Since the initial release of ChatGPT 3.5 in 2022, a major criticism of Large Language Models (LLMs) has been the tendency of these models to fabricate factually incorrect statements. LLMs generate text by predicting the most likely continuation token based on the prompt's text, context, and model's internal weights. Unlike a deductive process, LLMs do not directly reference their training source material to generate responses.

Types of Hallucinations

  • Fact-conflicting -- 1+1 = 3
  • Input-conflicting -- LLM summarizes an article and includes details not present in the original article
  • Context-conflicting -- inconsistent or self-contradiction in the model's outputs

Mitigation

  • Chain-of-thought (COT): A technique prompting the model to break down its reasoning process into sequential steps, explaining how it arrived to its final answer.
  • One-shot and Few-shot Prompts: Techniques that provide context by offering sample responses in a given format, enabling the model to infer patterns for consistency and accuracy in its answers.
  • Retrieval Augmented Generation (RAG): Combines contextual examples with the prompt, grounding the model in factual, current material from external sources, and reducing the model's dependence on outdated or incomplete information in its training data.
  • Reinforcement Learning with Human Feedback (RLHF): A fine-tuning technique of adding direct human feedback to a model's responses by rewarding factual responses and penalizing hallucinations.

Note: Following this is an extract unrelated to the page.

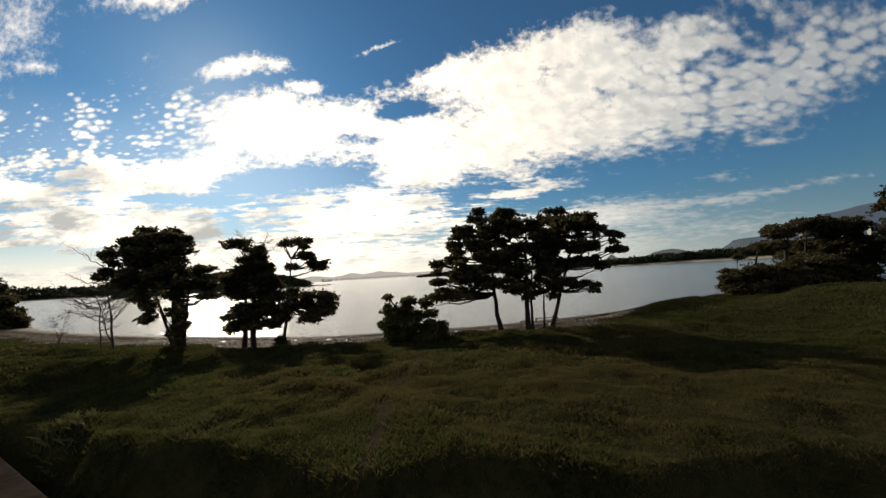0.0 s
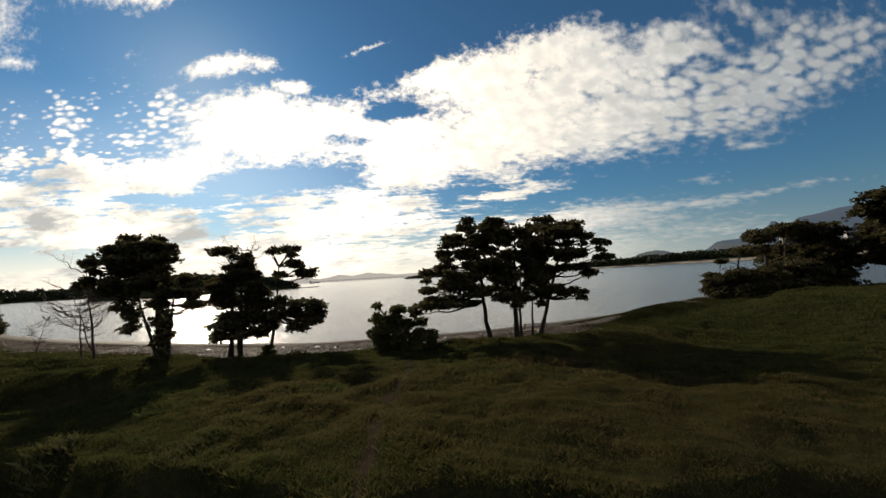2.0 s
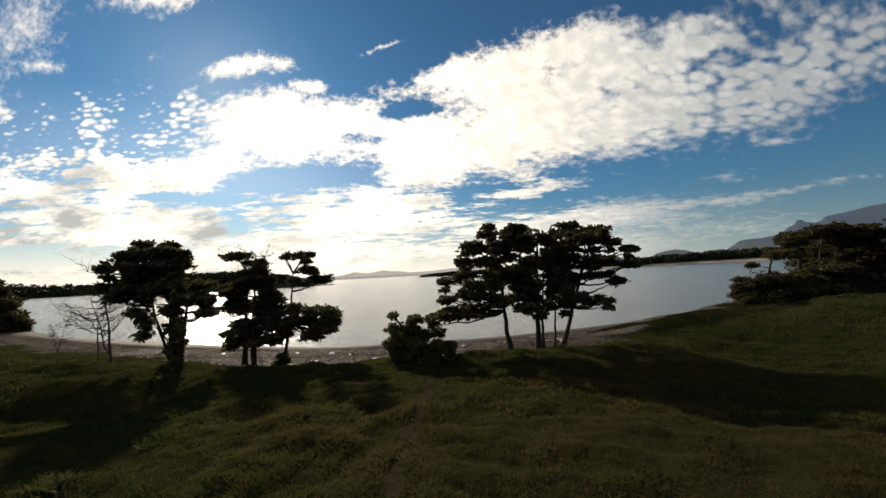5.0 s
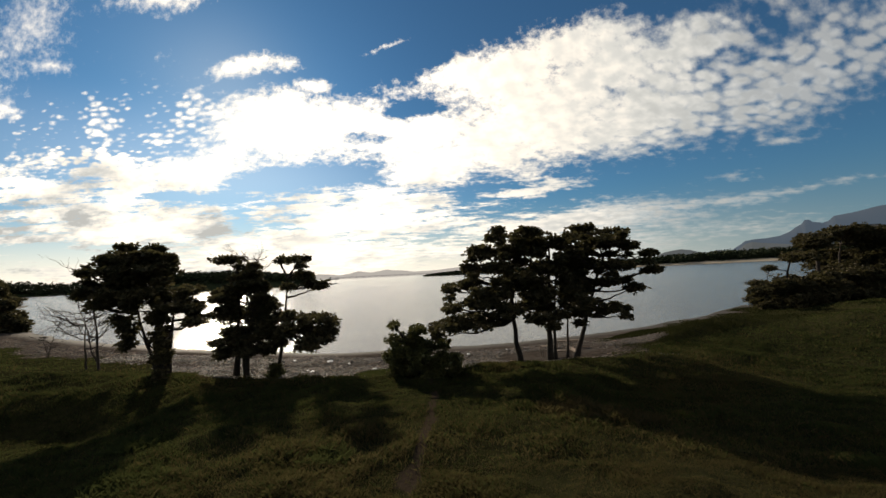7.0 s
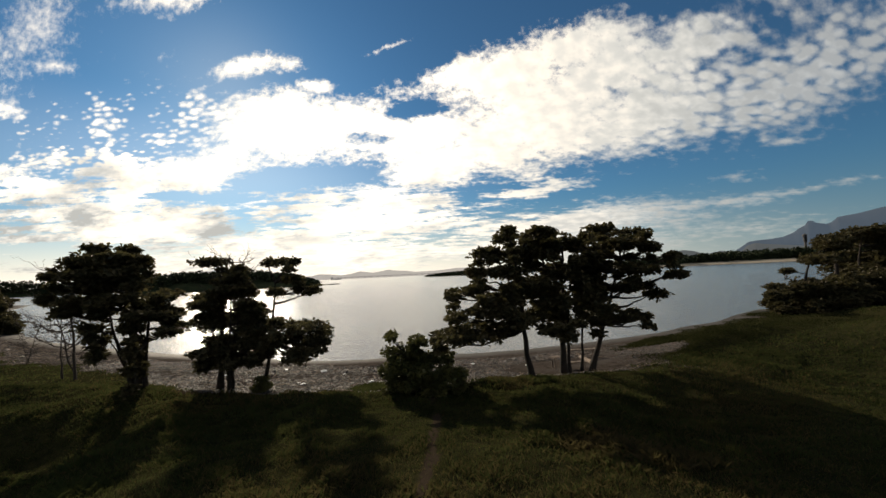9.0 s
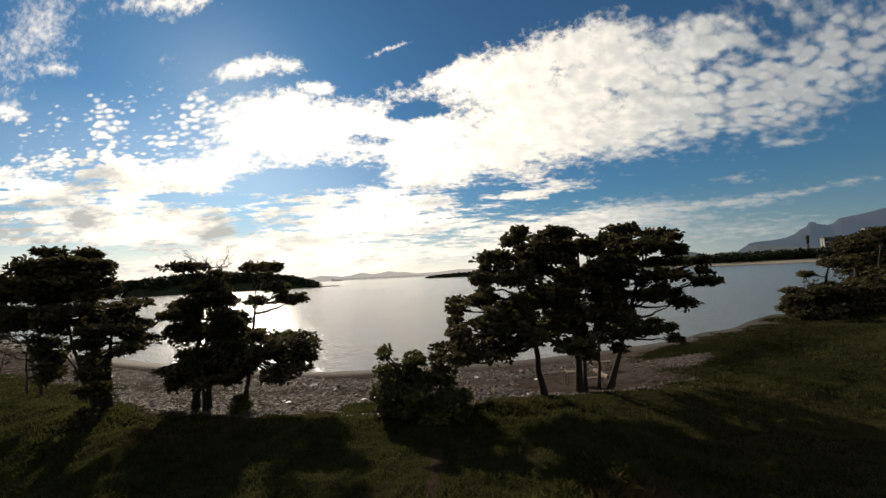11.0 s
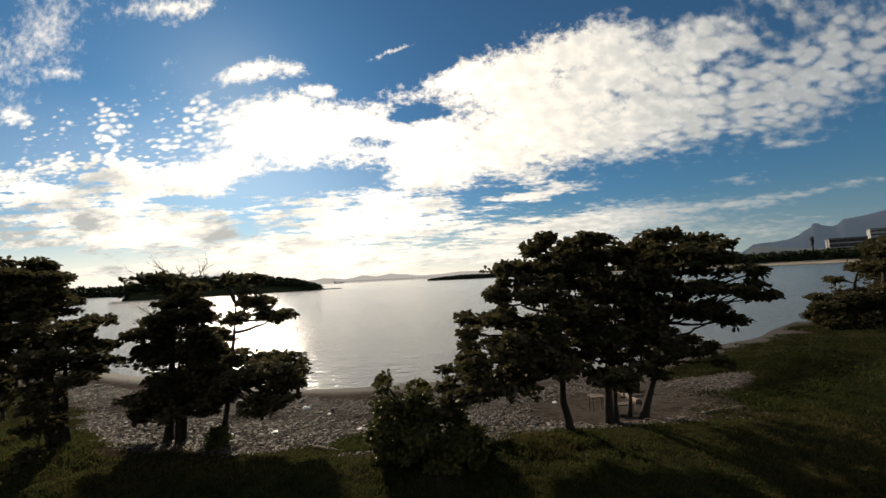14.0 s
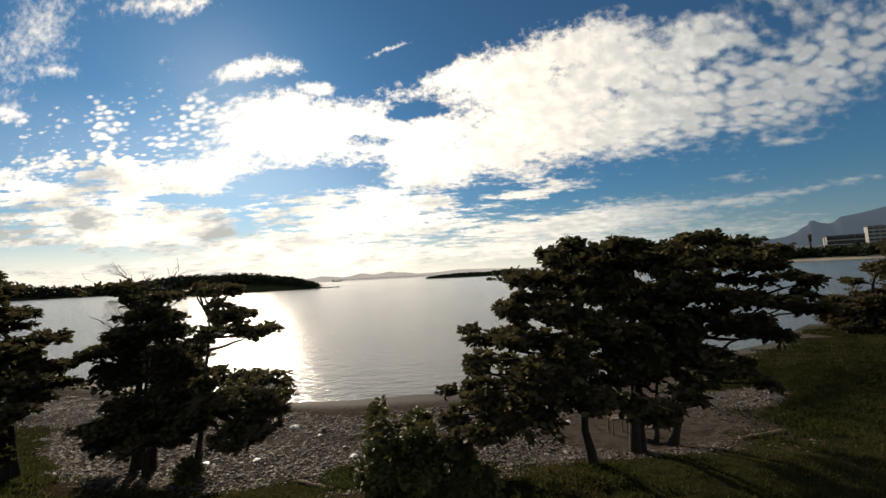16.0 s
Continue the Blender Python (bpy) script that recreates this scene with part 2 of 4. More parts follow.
# ---- materials ----
def material(name, base, base2, scale=3.0, rough=0.8, bump=0.3, bump_scale=20.0, spec=0.3, random_by="", translucent=0.0, metal=0.0, bump_dist=0.02, loose=0.5):
    """A surface of two mixed colours, grained at two scales."""
    mat = bpy.data.materials.new(name)
    mat.use_nodes = True
    N = Nodes(mat.node_tree)
    co = N.tree.nodes.new("ShaderNodeTexCoord").outputs["Object"]
    f = N.range(W_mean(N, co, scale), 0.35, 0.65)
    if random_by == "island":
        f = N.math("ADD", N.math("MULTIPLY", f, 1 - loose), N.math("MULTIPLY", N.tree.nodes.new("ShaderNodeNewGeometry").outputs["Random Per Island"], loose))
    if random_by == "object":
        f = N.math("ADD", N.math("MULTIPLY", f, 0.5), N.math("MULTIPLY", N.tree.nodes.new("ShaderNodeObjectInfo").outputs["Random"], 0.5))
    col = N.mix(f, base, base2)
    p = N.tree.nodes.new("ShaderNodeBsdfPrincipled")
    N.put(col, p.inputs["Base Color"])
    N.put(N.range(f, 0, 1, max(rough - 0.08, 0.02), min(rough + 0.08, 1), False), p.inputs["Roughness"])
    p.inputs["Specular IOR Level"].default_value, p.inputs["Metallic"].default_value = spec, metal
    if bump:
        b = N.tree.nodes.new("ShaderNodeBump")
        b.inputs["Strength"].default_value, b.inputs["Distance"].default_value = bump, bump_dist
        N.put(N.noise(co, bump_scale, 5.0), b.inputs["Height"])
        N.put(b.outputs[0], p.inputs["Normal"])
    shader = p.outputs[0]
    if translucent:
        t = N.node("ShaderNodeBsdfTranslucent", N.mix(0.4, col, (0.075, 0.078, 0.026)))
        m = N.node("ShaderNodeMixShader", translucent)
        N.put(shader, m.inputs[1])
        N.put(t.outputs[0], m.inputs[2])
        shader = m.outputs[0]
    o = N.tree.nodes.new("ShaderNodeOutputMaterial")
    N.tree.links.new(shader, o.inputs[0])
    return mat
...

Academic Fraud & Copyright

One of the immediate concerns regarding academic fraud in the use of Large Language Models (LLMs) that generate convincing and coherent text that students and researchers can pass off as original work. The growth and inclusion of generative text into academic articles has been widespread, particularly in the computer science literature (How Much Research Is Being Written by Large Language Models?)

The training of Large Language Models (LLMs) requires massive amounts of text and other media that are commonly available on the open web. This content includes both copyrighted and public domain material, which can lead to generative outputs from these models closely resembling existing copyrighted works resulting in various lawsuits.

Carbon Footprint

A real concern of Large Language Models (LLMs) is the amount of energy and water required for training and deploying these models. For example, in their 2024 report Google admitted that their carbon output increased over 13% year-over-year primarily due to the increased energy usage of their customer-facing AI efforts, including the training and inference of their flagship Gemini LLM.

A 2024 report by Microsoft, offers four suggestions to reduce the environmental impact of these models. These suggestions are:

  • Model Selection: Pre-trained models use significantly less power than training new models.
  • Model Improvement: Prompt engineering, RAG, and Fine-tuning can all be used to improve functionality of existing models without needing to train new models
  • Model Deployment: Using Model-as-a-Service (MaaS), the costs and energy requirements are less because the MaaS infrastructure is typically optimized by the vendor.
  • Model Evaluation: When using these models, users should evaluate the costs and performance in order to assess the applicability of their models.